JAKARTA – Anggota Komisi IV DPR RI, Johan Rosihan mengkritisi klaim pemerintah mengenai adanya penambahan Kawasan budidaya padi yang meningkat menjadi 3.443.625 Hektar pada tahun 2022 ini.
Menurut Johan, klaim pemerintah ini patut dipertanyakan sebab faktanya produksi gabah kering giling (GKG) dalam tiga tahun terakhir ini fluktuatif dan cenderung mengalami penurunan.
“Kalau kita buka data BPS tahun 2020 terlihat produksi GKG sebesar 54.649.202 ton dan bandingkan dengan produksi GKG tahun 2021 yang sebesar 54.415.294 ton, ini artinya produksi GKG berkurang sebesar 233.908 ton, ” kata Johan dalam keterangan rilis kepada Indonesiaparlemen di Jakarta, Jumat (19/8/2022)
Politisi PKS ini mengungkapkan bahwa melambatnya laju pertumbuhan produksi gabah secara nasional akibat adanya kompetisi dalam penggunaan lahan dan degradasi sumberdaya pertanian.
Terbatasnya dukungan infrastruktur Pertanian serta tidak adanya terobosan teknologi secara signifikan.
“Saya ingatkan pemerintah bahwa kita jangan hanya terobsesi dengan penambahan luas kawasan budidaya. Namun seringkali mengabaikan perlunya terobosan teknologi baru di bidang produksi serta lemahnya intensifikasi tanaman padi dengan penerapan budidaya alternatif seperti mengubah pengelolaan tanaman, tanah, air dan unsur hara”, ucap Johan.
Johan berharap pemerintah lebih serius meminimalisir laju perubahan penggunaan lahan serta selalu memperhatikan pola kesesuaian dan ketersediaan lahan untuk padi.

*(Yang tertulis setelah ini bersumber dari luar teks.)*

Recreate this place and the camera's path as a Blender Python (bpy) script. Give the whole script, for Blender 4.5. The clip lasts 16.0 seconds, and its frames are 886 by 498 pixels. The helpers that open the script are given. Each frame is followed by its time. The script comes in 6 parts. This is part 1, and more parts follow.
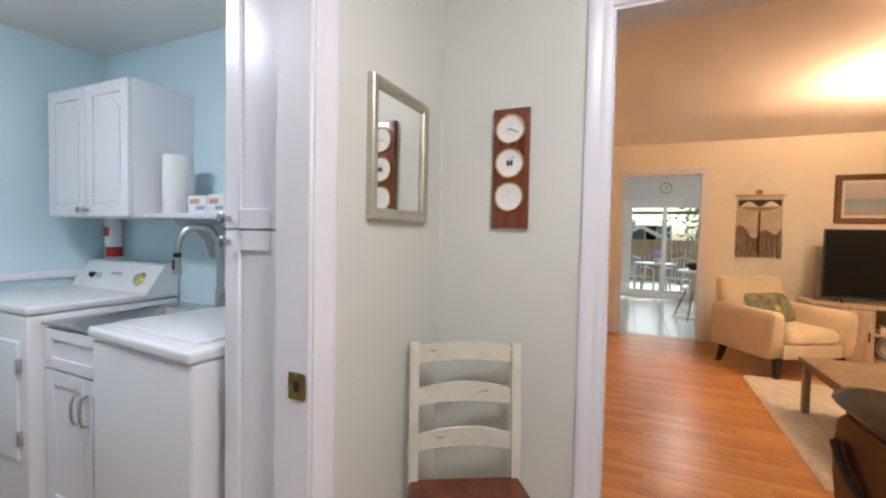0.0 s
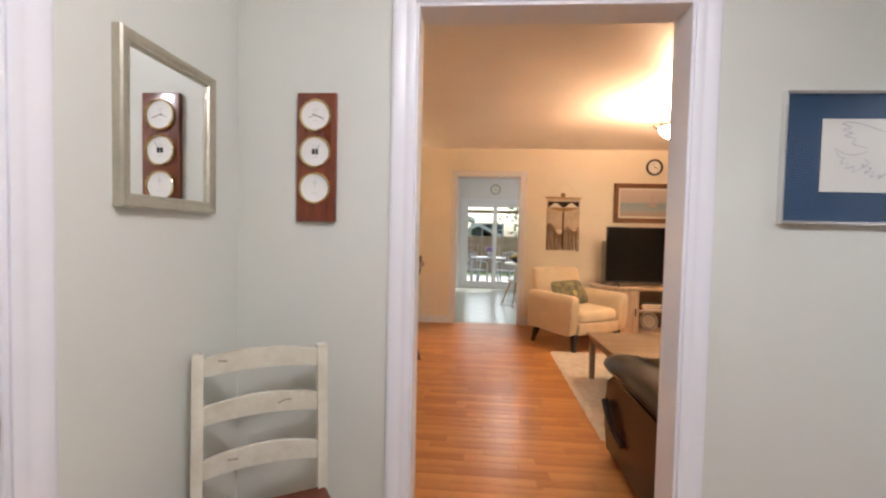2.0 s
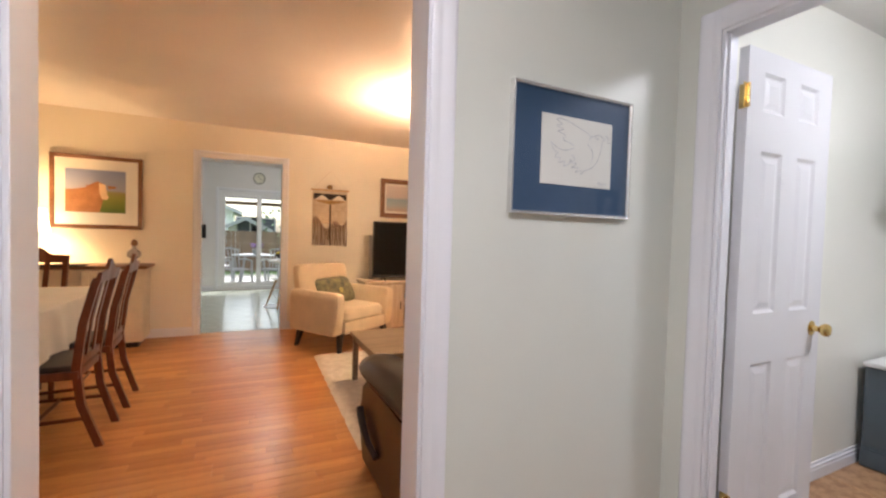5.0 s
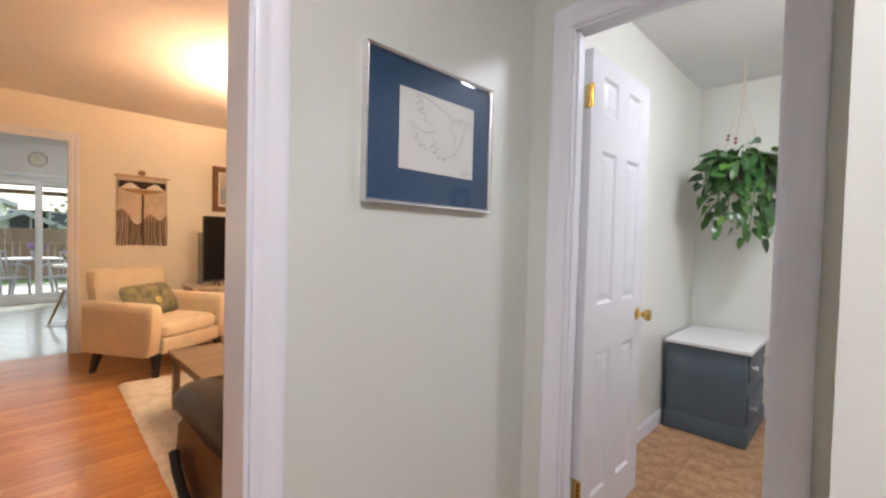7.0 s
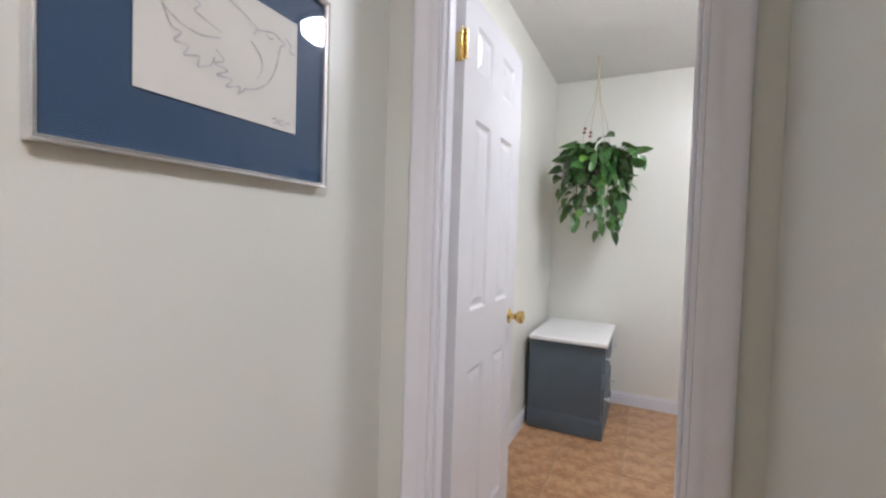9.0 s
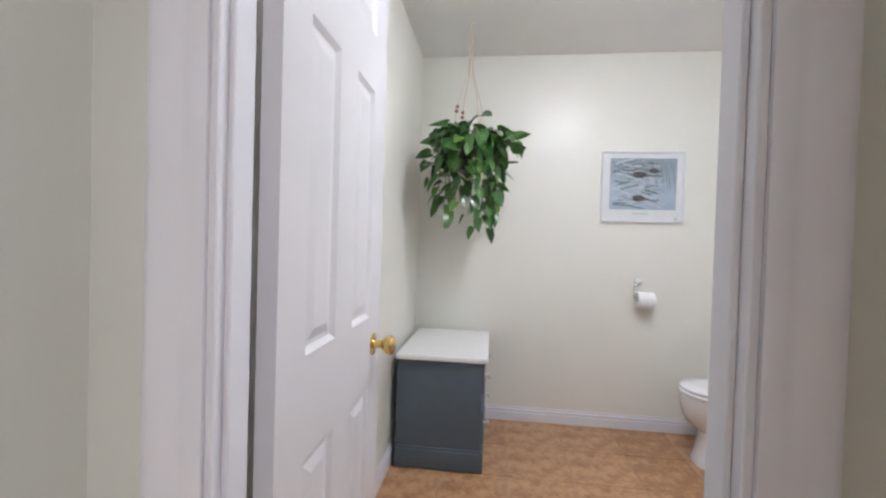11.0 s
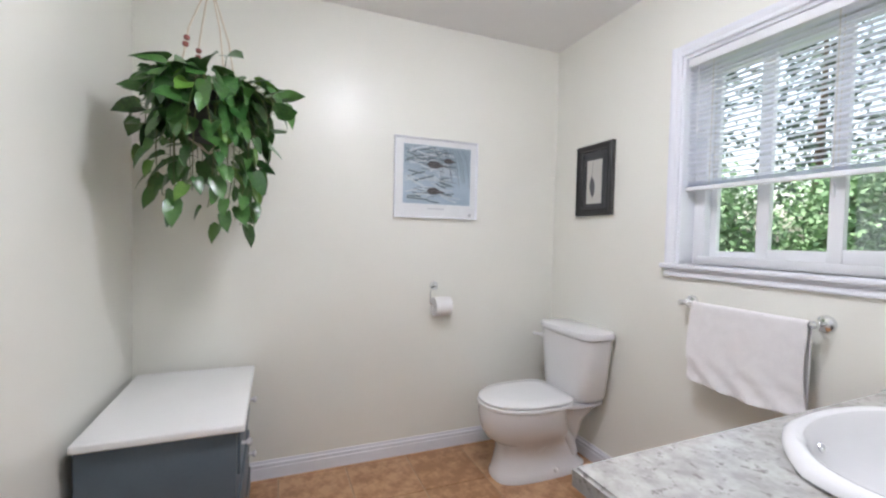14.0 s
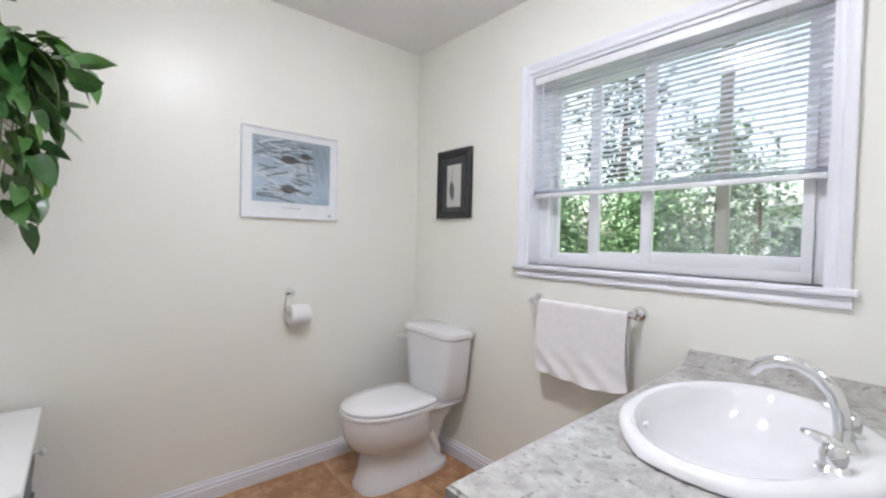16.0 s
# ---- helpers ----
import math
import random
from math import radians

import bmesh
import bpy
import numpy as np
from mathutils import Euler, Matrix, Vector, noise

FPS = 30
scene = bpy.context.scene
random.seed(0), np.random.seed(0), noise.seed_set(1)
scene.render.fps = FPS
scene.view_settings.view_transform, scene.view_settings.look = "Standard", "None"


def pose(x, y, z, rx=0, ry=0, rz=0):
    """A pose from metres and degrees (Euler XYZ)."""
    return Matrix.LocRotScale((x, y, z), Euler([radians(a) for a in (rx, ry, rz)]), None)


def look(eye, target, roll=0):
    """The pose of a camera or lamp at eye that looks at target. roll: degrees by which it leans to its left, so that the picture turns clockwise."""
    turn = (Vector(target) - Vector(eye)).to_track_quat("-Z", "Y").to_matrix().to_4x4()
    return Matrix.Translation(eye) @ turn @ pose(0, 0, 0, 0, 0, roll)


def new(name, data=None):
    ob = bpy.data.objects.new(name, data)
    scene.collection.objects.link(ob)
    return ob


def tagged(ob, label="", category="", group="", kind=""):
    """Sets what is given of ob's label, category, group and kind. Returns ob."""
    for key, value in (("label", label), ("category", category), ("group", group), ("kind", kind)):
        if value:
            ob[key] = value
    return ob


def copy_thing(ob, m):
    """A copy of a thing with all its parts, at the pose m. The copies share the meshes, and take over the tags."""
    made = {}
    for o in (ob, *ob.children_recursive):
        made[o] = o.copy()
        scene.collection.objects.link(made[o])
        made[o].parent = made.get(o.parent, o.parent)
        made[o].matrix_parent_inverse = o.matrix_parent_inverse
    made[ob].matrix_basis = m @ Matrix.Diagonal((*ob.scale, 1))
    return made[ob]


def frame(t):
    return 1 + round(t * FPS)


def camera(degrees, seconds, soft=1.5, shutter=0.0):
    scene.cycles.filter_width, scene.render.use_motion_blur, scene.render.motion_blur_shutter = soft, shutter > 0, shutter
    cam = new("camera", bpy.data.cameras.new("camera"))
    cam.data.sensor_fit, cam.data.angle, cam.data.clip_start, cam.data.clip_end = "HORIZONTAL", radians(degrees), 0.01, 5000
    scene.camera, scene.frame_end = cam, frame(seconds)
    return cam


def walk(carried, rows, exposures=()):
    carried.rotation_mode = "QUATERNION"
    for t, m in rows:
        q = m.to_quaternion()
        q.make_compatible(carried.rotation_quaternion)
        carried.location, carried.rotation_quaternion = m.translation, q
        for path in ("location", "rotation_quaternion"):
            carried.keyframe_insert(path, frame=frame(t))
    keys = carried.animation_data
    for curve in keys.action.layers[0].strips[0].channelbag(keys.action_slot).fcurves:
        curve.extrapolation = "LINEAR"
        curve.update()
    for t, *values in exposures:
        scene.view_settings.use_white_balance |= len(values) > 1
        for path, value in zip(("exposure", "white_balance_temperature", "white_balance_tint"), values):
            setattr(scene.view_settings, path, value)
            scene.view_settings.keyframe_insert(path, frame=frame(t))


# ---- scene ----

Dia mengatakan jangan hanya mengklaim adanya penambahan Kawasan padi tanpa memperbaiki data perubahan penggunaan lahan padi yang terus terjadi akibat alih fungsi lahan.
“Saya minta pemerintah mengevaluasi keselarasan kesesuaian lahan untuk Kawasan padi pada rencana pola tata ruang agar dapat meningkatkan upaya pengelolaan budidaya padi untuk memperoleh hasil produksi gabah yang lebih optimal”, papar Johan.
Wakil rakyat dari dapil NTB 1 ini menekankan agar pemerintah memberi prioritas pada upaya peningkatan hasil produksi gabah kering giling (GKG) karena hasilnya berdampak langsung terhadap pendapatan petani.
“Kita menjadi prihatin karena saat ini kesejahteraan petani belum menjadi prioritas pemerintah dan pemerintah ternyata hanya sibuk dengan penambahan luas lahan dengan projek food estate, pembukaan lahan sawah baru dan lain-lain namun hasilnya produksi cenderung stagnan bahkan menurun,” jelas Johan.
Dia menegaskan pemerintah harus sadar bahwa saat ini nilai tukar petani (NTP) untuk petani tanaman pangan merupakan yang terendah, data BPS menyebutkan bahwa NTP tahun 2022 ini berada pada titik terendah yakni 95,28 pada Bulan Juli 2022 kemarin.
“NTP di bawah 100 ini maknanya indeks harga yang diterima petani lebih rendah dibandingkan harga yang dibayarkan. Jadi kepada pemerintah agar berhentilah terlalu banyak retorika dan gimmick politik, mari berjuang membela kepentingan petani agar lebih sejahtera,” tutup Johan.